Russell died in 1992, at 40. The poles of his work are his classical music he was among the second generation of minimalist composers and the fascinating disco records he made in the 1970s and early ’80s. But much of what lies in between is more personal and harder to define.
He was a songwriter with a sound that lay somewhere between droning art-song, FM radio pop and country music. He treated songs as permeable, flexible, unfinished entities, letting them drift together, ignoring standard rules about verses and choruses. He has become a hero partly for intellectual reasons, because he didn’t recognize obvious divisions between music for art and music for contemplation. But if he weren’t a great songwriter, no one would be paying attention.
The Kitchen, where he worked as music director in the mid-’70s, was the obvious place for “Let’s Go Swimming,” a revisiting of Russell’s work by past colleagues and present admirers. (The two nights of music, Friday and Saturday, were preceded on Thursday by the screening of a new biographical film about Russell, “Wild Combination.”)

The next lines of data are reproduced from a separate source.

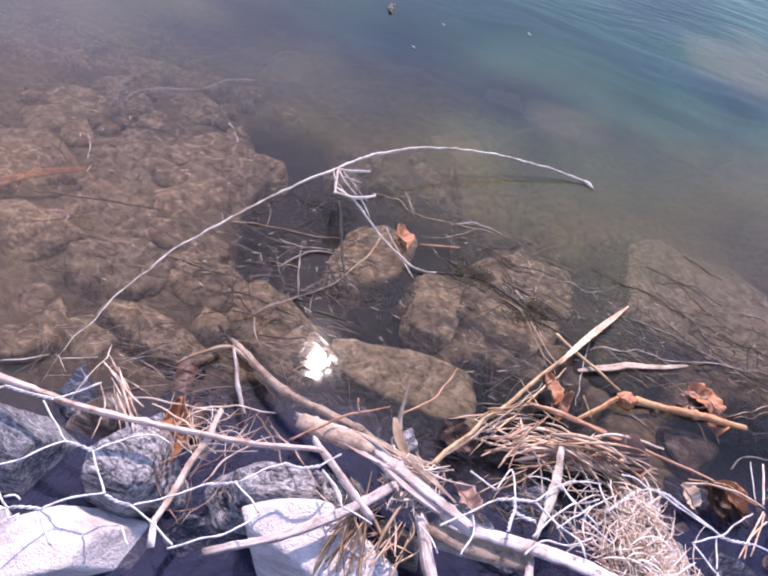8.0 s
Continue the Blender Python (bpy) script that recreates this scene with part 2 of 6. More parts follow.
    # brown silt haze painted into the water over the paved shallows
    silt_haze = n.maths("MULTIPLY", n.range(n.maths("ADD", spot.outputs["X"], n.maths("MULTIPLY", n.maths("SUBTRACT", cloud, 0.5), 0.4)), -0.36, -0.62), n.range(spot.outputs["Y"], 0.86, 0.64))
    thick = n.maths("ADD", thick, n.maths("MULTIPLY", silt_haze, 0.13))
    body = n.mix(silt_haze, body, (0.205, 0.152, 0.108))
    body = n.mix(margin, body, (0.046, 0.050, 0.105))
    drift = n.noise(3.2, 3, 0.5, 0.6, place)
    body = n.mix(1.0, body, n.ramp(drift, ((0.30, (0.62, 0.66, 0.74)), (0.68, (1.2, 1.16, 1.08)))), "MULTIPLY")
    # body colour painted darker and bluer towards the far left
    far_left_dark = n.maths("MULTIPLY", n.range(n.maths("ADD", spot.outputs["X"], n.maths("MULTIPLY", drift, 0.3)), 0.25, -0.35), n.range(spot.outputs["Y"], 0.9, 1.15))
    body = n.mix(far_left_dark, body, n.mix(1.0, body, (0.55, 0.60, 0.80), "MULTIPLY"))
    # dark blue ellipses painted into the water, darkened as if the bed dropped away
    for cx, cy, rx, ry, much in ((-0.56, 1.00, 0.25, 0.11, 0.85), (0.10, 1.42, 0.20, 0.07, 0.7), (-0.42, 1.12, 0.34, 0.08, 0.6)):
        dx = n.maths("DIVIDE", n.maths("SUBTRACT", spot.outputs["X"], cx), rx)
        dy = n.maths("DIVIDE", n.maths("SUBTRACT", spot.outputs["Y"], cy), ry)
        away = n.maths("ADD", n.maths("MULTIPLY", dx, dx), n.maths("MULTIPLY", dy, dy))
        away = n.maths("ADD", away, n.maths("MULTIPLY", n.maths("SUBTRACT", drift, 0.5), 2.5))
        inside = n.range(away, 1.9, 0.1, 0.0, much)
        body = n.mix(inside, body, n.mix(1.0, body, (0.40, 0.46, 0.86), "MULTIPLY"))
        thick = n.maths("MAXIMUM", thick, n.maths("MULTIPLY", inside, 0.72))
    # shoals of pale silt over broad stones
    for cx, cy, rx, ry, much in ((0.19, 1.58, 0.13, 0.13, 0.6), (-0.11, 1.12, 0.07, 0.05, 0.5), (0.66, 1.33, 0.36, 0.16, 0.5), (-0.90, 1.02, 0.18, 0.06, 0.3)):
        dx = n.maths("DIVIDE", n.maths("SUBTRACT", spot.outputs["X"], cx), rx)
        dy = n.maths("DIVIDE", n.maths("SUBTRACT", spot.outputs["Y"], cy), ry)
        away = n.maths("ADD", n.maths("MULTIPLY", dx, dx), n.maths("MULTIPLY", dy, dy))
        away = n.maths("ADD", away, n.maths("MULTIPLY", n.maths("SUBTRACT", n.noise(7.0, 4, 0.6, 0.5, place), 0.5), 3.2))
        body = n.mix(n.range(away, 1.5, 0.2, 0.0, much), body, (0.125, 0.122, 0.072))
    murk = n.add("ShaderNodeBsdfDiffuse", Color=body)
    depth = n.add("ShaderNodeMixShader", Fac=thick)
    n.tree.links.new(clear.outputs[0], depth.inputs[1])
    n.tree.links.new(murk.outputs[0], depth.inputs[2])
    gloss = n.add("ShaderNodeBsdfGlossy", Roughness=0.032, Normal=normal)
    fresnel = n.add("ShaderNodeFresnel", IOR=1.333, Normal=normal)
    top = n.add("ShaderNodeMixShader", Fac=fresnel.outputs[0])
    n.tree.links.new(depth.outputs[0], top.inputs[1])
    n.tree.links.new(gloss.outputs[0], top.inputs[2])
    n.tree.links.new(top.outputs[0], n.out.inputs["Surface"])
    return n.mat


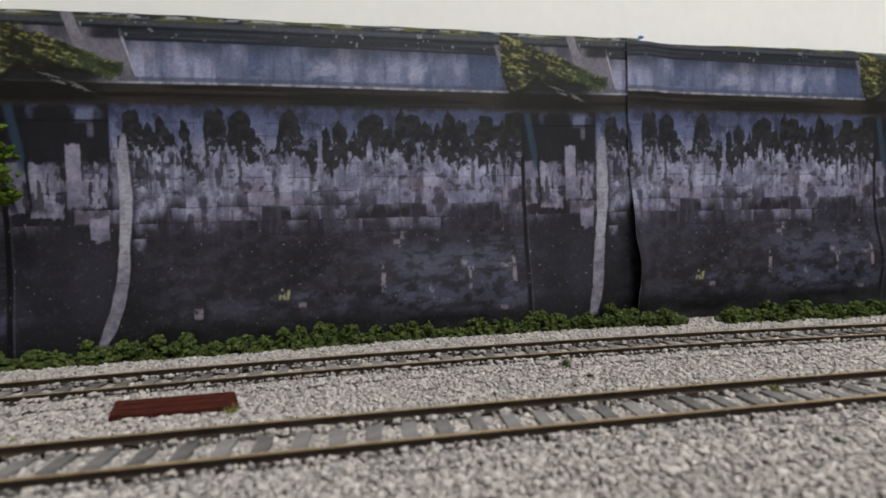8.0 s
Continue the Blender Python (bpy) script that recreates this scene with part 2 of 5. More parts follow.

Friday’s program began with Russell’s playful and revealing singer-songwriter music, performed in stripped-down form by some of his newer aesthetic descendants. Nat Baldwin, the double-bassist, performed the brilliant “A Little Lost.” Rebecca Gates, once of the Spinanes, played electric guitar and sang Russell’s “You and Me Both” and “Losing My Taste for the Night Life.” Joel Gibb of the Hidden Cameras played three songs on various instruments from one of Russell’s posthumous records, “Calling Out of Context,” material from a time when Russell was writing lyrics that sounded like letters to a friend. “You can make me feel bad if you want to,” Mr. Gibb sang, in an echo of Russell’s croon, over simple piano chords. “I don’t need those things you said I want.”